[Start of INFORMATION SUPPLIED]

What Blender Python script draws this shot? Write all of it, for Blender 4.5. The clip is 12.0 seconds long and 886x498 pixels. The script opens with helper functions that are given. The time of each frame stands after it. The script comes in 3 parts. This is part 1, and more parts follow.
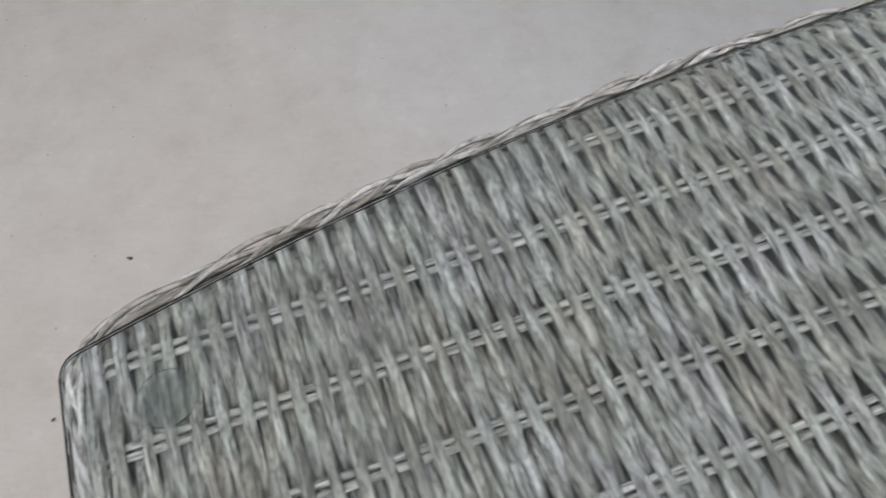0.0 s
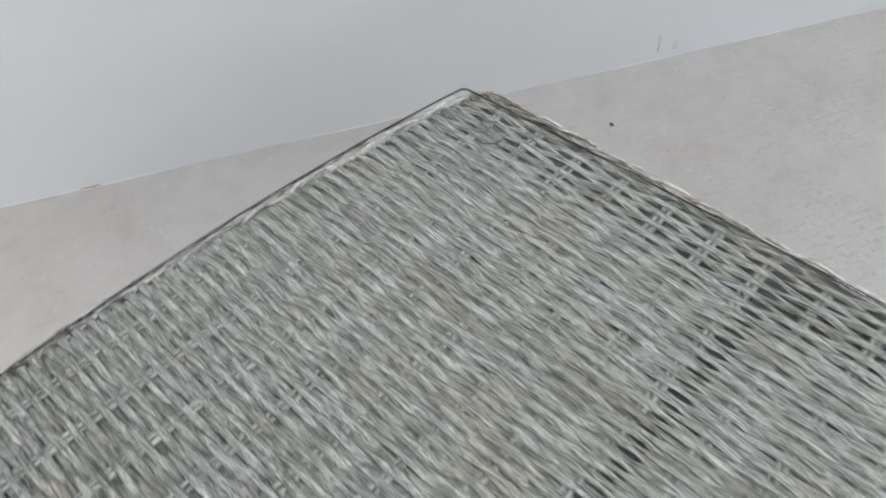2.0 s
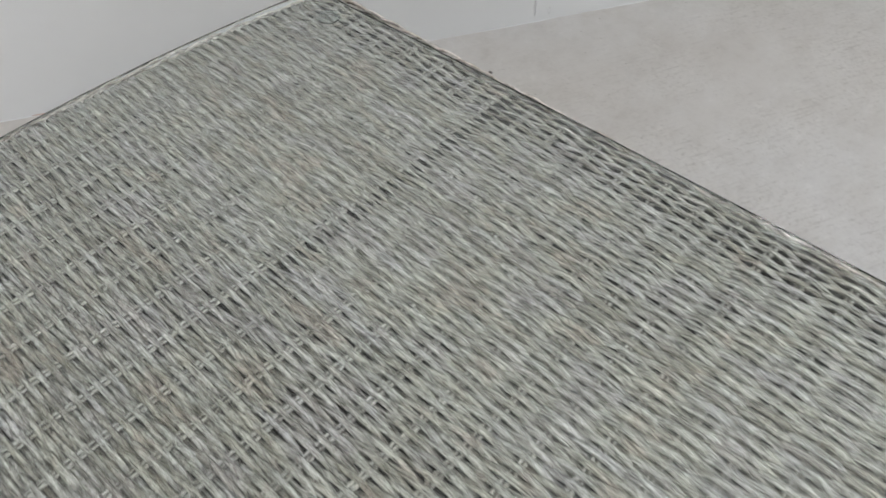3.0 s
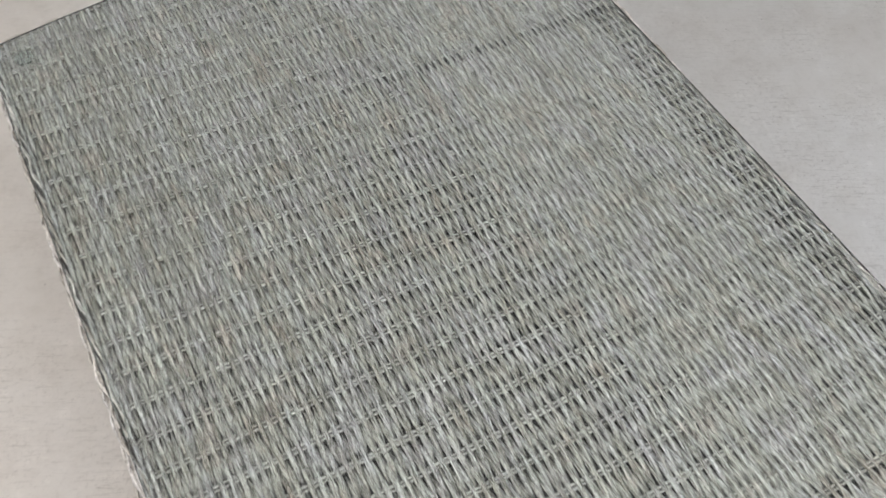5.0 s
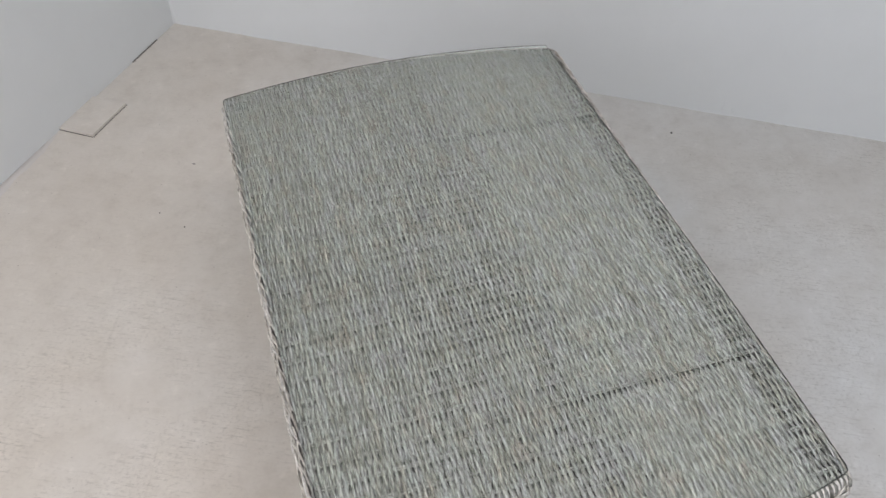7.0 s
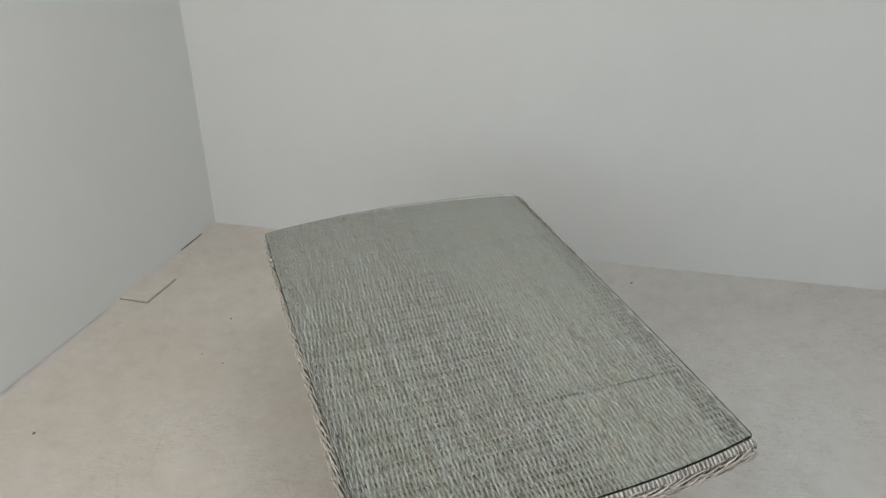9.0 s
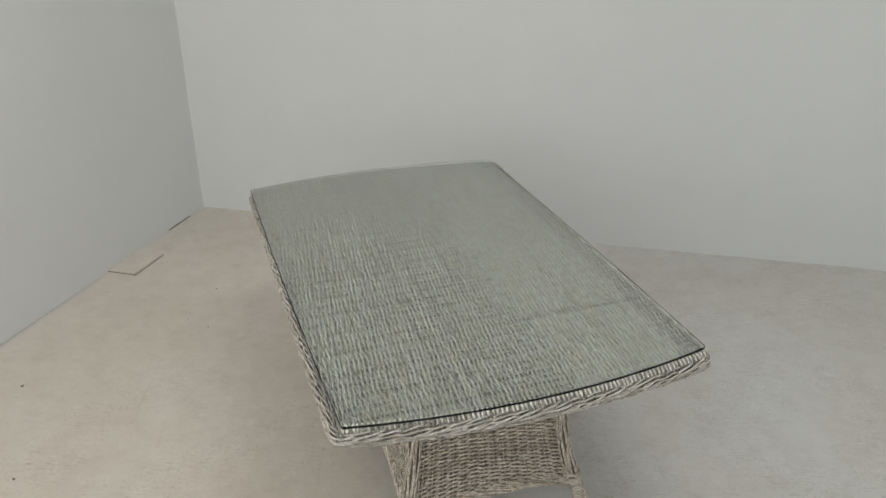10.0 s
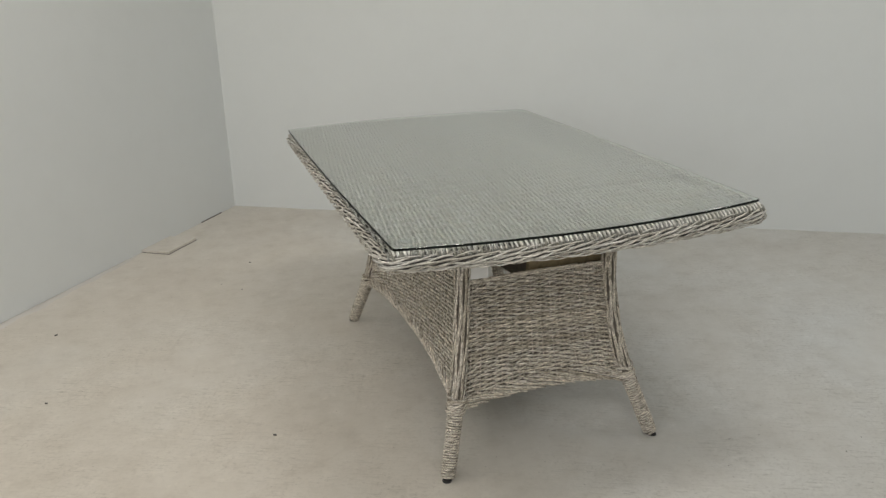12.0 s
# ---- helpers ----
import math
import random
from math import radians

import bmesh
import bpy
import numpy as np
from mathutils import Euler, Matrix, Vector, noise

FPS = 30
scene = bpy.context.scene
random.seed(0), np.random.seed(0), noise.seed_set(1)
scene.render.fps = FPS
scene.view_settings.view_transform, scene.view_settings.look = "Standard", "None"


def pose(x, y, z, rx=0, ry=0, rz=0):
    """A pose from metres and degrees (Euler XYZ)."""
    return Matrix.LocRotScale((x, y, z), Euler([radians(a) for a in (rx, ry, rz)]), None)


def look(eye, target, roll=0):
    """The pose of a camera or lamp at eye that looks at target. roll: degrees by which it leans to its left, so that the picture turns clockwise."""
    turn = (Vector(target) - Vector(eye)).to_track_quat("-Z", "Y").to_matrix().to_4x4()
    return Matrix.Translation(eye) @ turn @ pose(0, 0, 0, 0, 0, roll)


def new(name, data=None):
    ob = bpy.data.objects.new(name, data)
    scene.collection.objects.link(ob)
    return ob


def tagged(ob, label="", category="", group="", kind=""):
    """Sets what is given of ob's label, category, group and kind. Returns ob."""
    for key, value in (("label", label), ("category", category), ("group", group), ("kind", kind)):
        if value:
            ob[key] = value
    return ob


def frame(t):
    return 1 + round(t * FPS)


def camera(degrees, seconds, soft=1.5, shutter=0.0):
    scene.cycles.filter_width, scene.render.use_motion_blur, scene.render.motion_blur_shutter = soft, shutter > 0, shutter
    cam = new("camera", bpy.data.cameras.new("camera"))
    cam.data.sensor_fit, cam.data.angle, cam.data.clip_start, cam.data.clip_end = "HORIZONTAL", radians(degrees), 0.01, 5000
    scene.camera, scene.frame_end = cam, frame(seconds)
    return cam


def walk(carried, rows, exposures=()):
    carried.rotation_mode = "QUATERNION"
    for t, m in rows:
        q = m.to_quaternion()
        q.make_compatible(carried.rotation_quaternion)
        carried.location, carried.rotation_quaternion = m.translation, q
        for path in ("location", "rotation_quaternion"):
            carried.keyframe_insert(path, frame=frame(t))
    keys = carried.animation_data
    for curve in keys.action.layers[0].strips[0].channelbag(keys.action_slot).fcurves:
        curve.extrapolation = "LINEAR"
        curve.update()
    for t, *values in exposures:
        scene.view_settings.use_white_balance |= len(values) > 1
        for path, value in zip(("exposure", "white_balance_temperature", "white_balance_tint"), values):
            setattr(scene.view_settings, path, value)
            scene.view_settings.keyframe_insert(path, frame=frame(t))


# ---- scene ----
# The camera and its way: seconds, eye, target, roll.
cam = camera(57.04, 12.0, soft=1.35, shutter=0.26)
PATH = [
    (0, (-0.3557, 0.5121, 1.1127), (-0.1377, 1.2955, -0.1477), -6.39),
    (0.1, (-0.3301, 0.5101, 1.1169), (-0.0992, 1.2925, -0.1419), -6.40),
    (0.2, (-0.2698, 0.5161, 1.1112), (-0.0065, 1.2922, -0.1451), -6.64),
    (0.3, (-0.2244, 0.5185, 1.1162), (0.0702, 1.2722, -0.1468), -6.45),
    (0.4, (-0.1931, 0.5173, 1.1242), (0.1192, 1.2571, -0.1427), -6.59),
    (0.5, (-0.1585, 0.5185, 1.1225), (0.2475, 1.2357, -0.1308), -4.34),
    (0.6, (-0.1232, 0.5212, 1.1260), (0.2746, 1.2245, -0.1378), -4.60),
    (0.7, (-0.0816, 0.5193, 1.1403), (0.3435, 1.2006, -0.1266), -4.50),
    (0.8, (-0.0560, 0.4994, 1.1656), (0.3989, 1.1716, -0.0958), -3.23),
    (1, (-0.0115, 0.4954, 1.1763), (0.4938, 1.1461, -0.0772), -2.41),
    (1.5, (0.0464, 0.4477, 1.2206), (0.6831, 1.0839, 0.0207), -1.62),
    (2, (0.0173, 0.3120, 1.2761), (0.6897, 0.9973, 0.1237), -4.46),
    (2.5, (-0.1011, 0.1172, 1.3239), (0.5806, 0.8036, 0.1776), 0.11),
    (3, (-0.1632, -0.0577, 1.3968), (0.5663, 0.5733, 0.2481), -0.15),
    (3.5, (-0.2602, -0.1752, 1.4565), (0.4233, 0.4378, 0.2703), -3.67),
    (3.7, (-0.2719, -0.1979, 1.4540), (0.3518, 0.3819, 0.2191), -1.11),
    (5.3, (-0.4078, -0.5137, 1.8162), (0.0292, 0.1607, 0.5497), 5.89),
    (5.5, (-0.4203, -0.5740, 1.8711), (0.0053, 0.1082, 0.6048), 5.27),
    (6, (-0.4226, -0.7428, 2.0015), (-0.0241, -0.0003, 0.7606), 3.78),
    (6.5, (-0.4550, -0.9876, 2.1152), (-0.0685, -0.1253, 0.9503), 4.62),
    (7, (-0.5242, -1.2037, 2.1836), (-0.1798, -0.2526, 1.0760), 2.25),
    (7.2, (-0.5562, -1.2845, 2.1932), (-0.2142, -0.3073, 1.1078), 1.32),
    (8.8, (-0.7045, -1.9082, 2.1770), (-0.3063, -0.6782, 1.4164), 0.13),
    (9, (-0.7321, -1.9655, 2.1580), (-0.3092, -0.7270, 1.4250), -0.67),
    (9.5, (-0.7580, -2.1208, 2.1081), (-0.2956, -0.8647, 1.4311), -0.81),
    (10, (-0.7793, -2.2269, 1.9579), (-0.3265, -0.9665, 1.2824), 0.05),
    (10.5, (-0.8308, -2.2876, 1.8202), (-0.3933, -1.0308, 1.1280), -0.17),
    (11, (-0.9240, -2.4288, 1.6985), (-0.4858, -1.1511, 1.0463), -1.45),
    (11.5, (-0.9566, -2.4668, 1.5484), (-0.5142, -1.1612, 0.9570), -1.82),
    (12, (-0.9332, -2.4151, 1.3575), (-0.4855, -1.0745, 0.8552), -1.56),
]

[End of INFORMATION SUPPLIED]

EXERCISE DIRECTIONS ::
Please write out all the data again word for word, but not the pictures.

ANSWER TO THE TASK ::
What Blender Python script draws this shot? Write all of it, for Blender 4.5. The clip is 12.0 seconds long and 886x498 pixels. The script opens with helper functions that are given. The time of each frame stands after it. The script comes in 3 parts. This is part 1, and more parts follow.
0.0 s
2.0 s
3.0 s
5.0 s
7.0 s
9.0 s
10.0 s
12.0 s
# ---- helpers ----
import math
import random
from math import radians

import bmesh
import bpy
import numpy as np
from mathutils import Euler, Matrix, Vector, noise

FPS = 30
scene = bpy.context.scene
random.seed(0), np.random.seed(0), noise.seed_set(1)
scene.render.fps = FPS
scene.view_settings.view_transform, scene.view_settings.look = "Standard", "None"


def pose(x, y, z, rx=0, ry=0, rz=0):
    """A pose from metres and degrees (Euler XYZ)."""
    return Matrix.LocRotScale((x, y, z), Euler([radians(a) for a in (rx, ry, rz)]), None)


def look(eye, target, roll=0):
    """The pose of a camera or lamp at eye that looks at target. roll: degrees by which it leans to its left, so that the picture turns clockwise."""
    turn = (Vector(target) - Vector(eye)).to_track_quat("-Z", "Y").to_matrix().to_4x4()
    return Matrix.Translation(eye) @ turn @ pose(0, 0, 0, 0, 0, roll)


def new(name, data=None):
    ob = bpy.data.objects.new(name, data)
    scene.collection.objects.link(ob)
    return ob


def tagged(ob, label="", category="", group="", kind=""):
    """Sets what is given of ob's label, category, group and kind. Returns ob."""
    for key, value in (("label", label), ("category", category), ("group", group), ("kind", kind)):
        if value:
            ob[key] = value
    return ob


def frame(t):
    return 1 + round(t * FPS)


def camera(degrees, seconds, soft=1.5, shutter=0.0):
    scene.cycles.filter_width, scene.render.use_motion_blur, scene.render.motion_blur_shutter = soft, shutter > 0, shutter
    cam = new("camera", bpy.data.cameras.new("camera"))
    cam.data.sensor_fit, cam.data.angle, cam.data.clip_start, cam.data.clip_end = "HORIZONTAL", radians(degrees), 0.01, 5000
    scene.camera, scene.frame_end = cam, frame(seconds)
    return cam


def walk(carried, rows, exposures=()):
    carried.rotation_mode = "QUATERNION"
    for t, m in rows:
        q = m.to_quaternion()
        q.make_compatible(carried.rotation_quaternion)
        carried.location, carried.rotation_quaternion = m.translation, q
        for path in ("location", "rotation_quaternion"):
            carried.keyframe_insert(path, frame=frame(t))
    keys = carried.animation_data
    for curve in keys.action.layers[0].strips[0].channelbag(keys.action_slot).fcurves:
        curve.extrapolation = "LINEAR"
        curve.update()
    for t, *values in exposures:
        scene.view_settings.use_white_balance |= len(values) > 1
        for path, value in zip(("exposure", "white_balance_temperature", "white_balance_tint"), values):
            setattr(scene.view_settings, path, value)
            scene.view_settings.keyframe_insert(path, frame=frame(t))


# ---- scene ----
# The camera and its way: seconds, eye, target, roll.
cam = camera(57.04, 12.0, soft=1.35, shutter=0.26)
PATH = [
    (0, (-0.3557, 0.5121, 1.1127), (-0.1377, 1.2955, -0.1477), -6.39),
    (0.1, (-0.3301, 0.5101, 1.1169), (-0.0992, 1.2925, -0.1419), -6.40),
    (0.2, (-0.2698, 0.5161, 1.1112), (-0.0065, 1.2922, -0.1451), -6.64),
    (0.3, (-0.2244, 0.5185, 1.1162), (0.0702, 1.2722, -0.1468), -6.45),
    (0.4, (-0.1931, 0.5173, 1.1242), (0.1192, 1.2571, -0.1427), -6.59),
    (0.5, (-0.1585, 0.5185, 1.1225), (0.2475, 1.2357, -0.1308), -4.34),
    (0.6, (-0.1232, 0.5212, 1.1260), (0.2746, 1.2245, -0.1378), -4.60),
    (0.7, (-0.0816, 0.5193, 1.1403), (0.3435, 1.2006, -0.1266), -4.50),
    (0.8, (-0.0560, 0.4994, 1.1656), (0.3989, 1.1716, -0.0958), -3.23),
    (1, (-0.0115, 0.4954, 1.1763), (0.4938, 1.1461, -0.0772), -2.41),
    (1.5, (0.0464, 0.4477, 1.2206), (0.6831, 1.0839, 0.0207), -1.62),
    (2, (0.0173, 0.3120, 1.2761), (0.6897, 0.9973, 0.1237), -4.46),
    (2.5, (-0.1011, 0.1172, 1.3239), (0.5806, 0.8036, 0.1776), 0.11),
    (3, (-0.1632, -0.0577, 1.3968), (0.5663, 0.5733, 0.2481), -0.15),
    (3.5, (-0.2602, -0.1752, 1.4565), (0.4233, 0.4378, 0.2703), -3.67),
    (3.7, (-0.2719, -0.1979, 1.4540), (0.3518, 0.3819, 0.2191), -1.11),
    (5.3, (-0.4078, -0.5137, 1.8162), (0.0292, 0.1607, 0.5497), 5.89),
    (5.5, (-0.4203, -0.5740, 1.8711), (0.0053, 0.1082, 0.6048), 5.27),
    (6, (-0.4226, -0.7428, 2.0015), (-0.0241, -0.0003, 0.7606), 3.78),
    (6.5, (-0.4550, -0.9876, 2.1152), (-0.0685, -0.1253, 0.9503), 4.62),
    (7, (-0.5242, -1.2037, 2.1836), (-0.1798, -0.2526, 1.0760), 2.25),
    (7.2, (-0.5562, -1.2845, 2.1932), (-0.2142, -0.3073, 1.1078), 1.32),
    (8.8, (-0.7045, -1.9082, 2.1770), (-0.3063, -0.6782, 1.4164), 0.13),
    (9, (-0.7321, -1.9655, 2.1580), (-0.3092, -0.7270, 1.4250), -0.67),
    (9.5, (-0.7580, -2.1208, 2.1081), (-0.2956, -0.8647, 1.4311), -0.81),
    (10, (-0.7793, -2.2269, 1.9579), (-0.3265, -0.9665, 1.2824), 0.05),
    (10.5, (-0.8308, -2.2876, 1.8202), (-0.3933, -1.0308, 1.1280), -0.17),
    (11, (-0.9240, -2.4288, 1.6985), (-0.4858, -1.1511, 1.0463), -1.45),
    (11.5, (-0.9566, -2.4668, 1.5484), (-0.5142, -1.1612, 0.9570), -1.82),
    (12, (-0.9332, -2.4151, 1.3575), (-0.4855, -1.0745, 0.8552), -1.56),
]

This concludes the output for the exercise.